Senior Ma aide poised to take up U.S. posting
US gives approval for King Pu-tsung to be Taiwan's unofficial envoy, as Ma pays more attention to relationship with Washington
The most trusted aide of Taiwanese President Ma Ying-jeou will head to Washington in a few weeks to assume his post as the island's envoy to the United States.
The appointment of King Pu-tsung, 56, as Taiwan's representative in the absence of formal ties has been widely seen as showing Ma's desire to further consolidate Taipei's substantive relations with Washington.
The US officially notified Taiwan's Foreign Ministry on Friday its approval of King's appointment, seven weeks after he was named to the position.
Pundits said the choice of King - Ma's closest aide since helping him win the Taipei mayoral election in 1997 - has also helped defuse speculation the Ma administration has placed development of cross-strait relations ahead of US ties.
"By sending his most trusted aide to Washington, Ma actually hopes to head off the US doubt that he has focused too much on cross-strait relations at the expense of long-time friendly Taiwan-US ties," said Edward Chen I-hsin, professor of American studies at Tamkang University in Taipei.
Washington is believed to be concerned about the sharp improvement in cross-strait ties since Ma took office in 2008, as this could mean the diminishing of US influence in Taiwan. Washington has long been Taiwan's informal ally and major arms supplier despite the absence of formal ties.
Taiwan's pro-independence camp, led by the main opposition Democratic Progressive Party, has also criticised Ma for leaning too much towards the mainland. It has described as unwise Ma's reluctance to increase the defence budget, given that Beijing is still aiming more than 1,300 missiles at the island.
Cross-strait relations have been bitter since the end of a civil war in 1949, with Beijing still regarding Taiwan as a part of China.
A KMT official yesterday said Ma had had to focus on improving cross-strait relations in his first term because of the Taiwan Strait tension stoked by his predecessor, Chen Shui-bian, of the DPP.

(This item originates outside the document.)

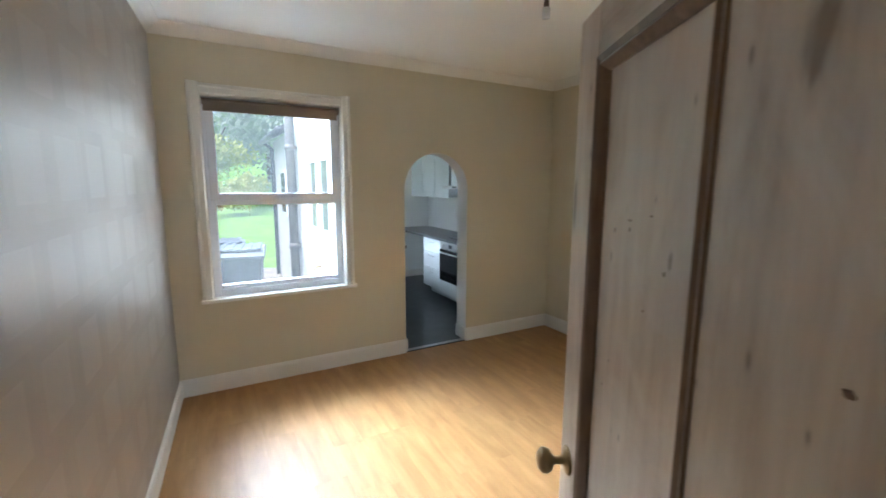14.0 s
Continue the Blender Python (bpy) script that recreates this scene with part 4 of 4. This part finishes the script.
part("window_handle", b, UPVC, w2, "white window latch handle")
bl = thing("roller_blind", "taupe roller blind drawn up at the window head", "roller blind", pose(0, 0, 0))
b = bmesh.new()
tube(b, [(F - 0.028, V0 + 0.015, VZ1 - 0.045), (F - 0.028, V1 - 0.015, VZ1 - 0.045)], 0.024, 16)
part("roll", b, BLIND, bl)
b = B(F - 0.008, F - 0.005, V0 + 0.02, V1 - 0.035, VZ1 - 0.105, VZ1 - 0.04)
part("hem", b, BLIND, bl)
part("hem_bar", B(F - 0.012, F - 0.002, V0 + 0.02, V1 - 0.035, VZ1 - 0.118, VZ1 - 0.104, bevel=0.003), BLIND, bl)
part("bracket", B(F - 0.055, F - 0.002, V0 + 0.007, V0 + 0.013, VZ1 - 0.075, VZ1 - 0.012), STEEL, bl)

# pendant lamp holder
pend = thing("pendant_lamp", "bare white pendant flex with lamp holder", "pendant lamp", pose(-5.73, 1.83, C2))
b = bmesh.new()
lathe(b, [(0.0, 0.0), (0.045, 0.0), (0.042, -0.014), (0.015, -0.03), (0.0, -0.032)], None, 22)
part("ceiling_rose", b, UPVC, pend)
b = bmesh.new()
tube(b, [(0, 0, -0.03), (0.002, 0, -0.12), (0, 0, -0.20)], 0.003, 6)
part("flex", b, UPVC, pend)
b = bmesh.new()
lathe(b, [(0.0, -0.195), (0.010, -0.197), (0.013, -0.215), (0.013, -0.235), (0.0, -0.236)], None, 14)
part("cap", b, DARKMETAL, pend, "dark lamp cap")
b = bmesh.new()
lathe(b, [(0.012, -0.234), (0.019, -0.237), (0.019, -0.285), (0.0, -0.286)], None, 14)
part("lamp_holder", b, UPVC, pend)

# light switch on the papered wall
sx = -4.32
sw = thing("light_switch", "brushed steel light switch on the papered wall", "light switch", pose(sx, south2(sx), 1.45, 0, 0, 180 - 3.03))
part("plate", B(-0.043, 0.043, -0.007, 0.0, -0.043, 0.043, bevel=0.002), STEEL, sw)
part("rocker", B(-0.011, 0.011, -0.012, -0.006, -0.02, 0.02, bevel=0.002), BLACKP, sw, "black rocker")

# ---------------------------------------------------------------- kitchen
KX, KY0, KY1, KC = -10.97, 1.80, 3.82, 2.45
b = bmesh.new()
box(b, KX - 0.2, KX, KY0, KY1 + 0.2, -0.4, 5.2)
box(b, KX, FB, KY1, KY1 + 0.2, -0.4, 5.2)
single("wall_kitchen", b, KWALL, "white painted kitchen walls", "wall", "structure")
KW0, KW1, KWZ0, KWZ1 = -10.62, -9.25, 0.97, 2.03
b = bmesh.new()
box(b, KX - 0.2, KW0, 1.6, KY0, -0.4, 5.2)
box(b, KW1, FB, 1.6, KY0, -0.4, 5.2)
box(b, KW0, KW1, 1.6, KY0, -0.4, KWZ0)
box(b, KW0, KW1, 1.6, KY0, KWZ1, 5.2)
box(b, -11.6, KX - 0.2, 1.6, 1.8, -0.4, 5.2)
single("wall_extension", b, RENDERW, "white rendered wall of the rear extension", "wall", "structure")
single("ceiling", B(KX, FB, KY0, KY1, KC, KC + 0.1), CEIL, "white kitchen ceiling", "ceiling", "structure")
single("floor", B(KX, F - 0.02, KY0, KY1, -0.1, -0.001), VINYL, "dark slate grey vinyl kitchen floor", "floor", "structure")
skirting([(KX, KY1), (KX, KY0), (FB, KY0)], WHITE, 0.8)

kw = thing("window_3", "white plastic kitchen window seen from the yard", "window", pose(0, 0, 0), "structure")
b = bmesh.new()
for x0, x1, z0, z1 in ((KW0, KW0 + 0.07, KWZ0, KWZ1), (KW1 - 0.07, KW1, KWZ0, KWZ1), (-9.97, -9.90, KWZ0 + 0.07, KWZ1 - 0.07), (KW0 + 0.07, KW1 - 0.07, KWZ0, KWZ0 + 0.07), (KW0 + 0.07, KW1 - 0.07, KWZ1 - 0.07, KWZ1)):
    box(b, x0, x1, 1.592, 1.66, z0, z1, bevel=0.004)
part("window_frame", b, UPVC, kw)
for x0, x1 in ((KW0 + 0.07, -9.97), (-9.90, KW1 - 0.07)):
    pn = part("pane", B(x0, x1, 1.618, 1.624, KWZ0 + 0.07, KWZ1 - 0.07), GLASS, kw)
    pn.visible_shadow = False
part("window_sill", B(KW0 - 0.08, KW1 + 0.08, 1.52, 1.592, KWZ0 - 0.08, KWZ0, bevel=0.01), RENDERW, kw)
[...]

"With cross-strait relations warming every day, the president can pay more attention to further cement ties with Washington," KMT spokesman Yin Wei said.
King's appointment has prompted the DPP to decide to resume its long-closed representative office in the US in a bid to not to be sidelined by the government in terms of US-Taiwan ties.
On Monday, DPP chairman Su Tseng-chang appointed Joseph Wu Jau-shieh as the party's representative to the US.
Wu, formerly Taiwan's envoy to the US under the DPP administration and now the DPP's policy research director, said yesterday he would do all he could to make Washington understand the party's positions and policies.
"Because of my duty as the party's policy research director, I will not be stationed in Washington but go there on regular basis," he said.
Su has said the DPP had to reopen its US office to restore its mutual trust with the US.
The party's relations with the US were strained by Chen Shui-bian, who ignored Washington's warnings by repeatedly stoking cross-strait tensions during his time as president between 2000 and 2008.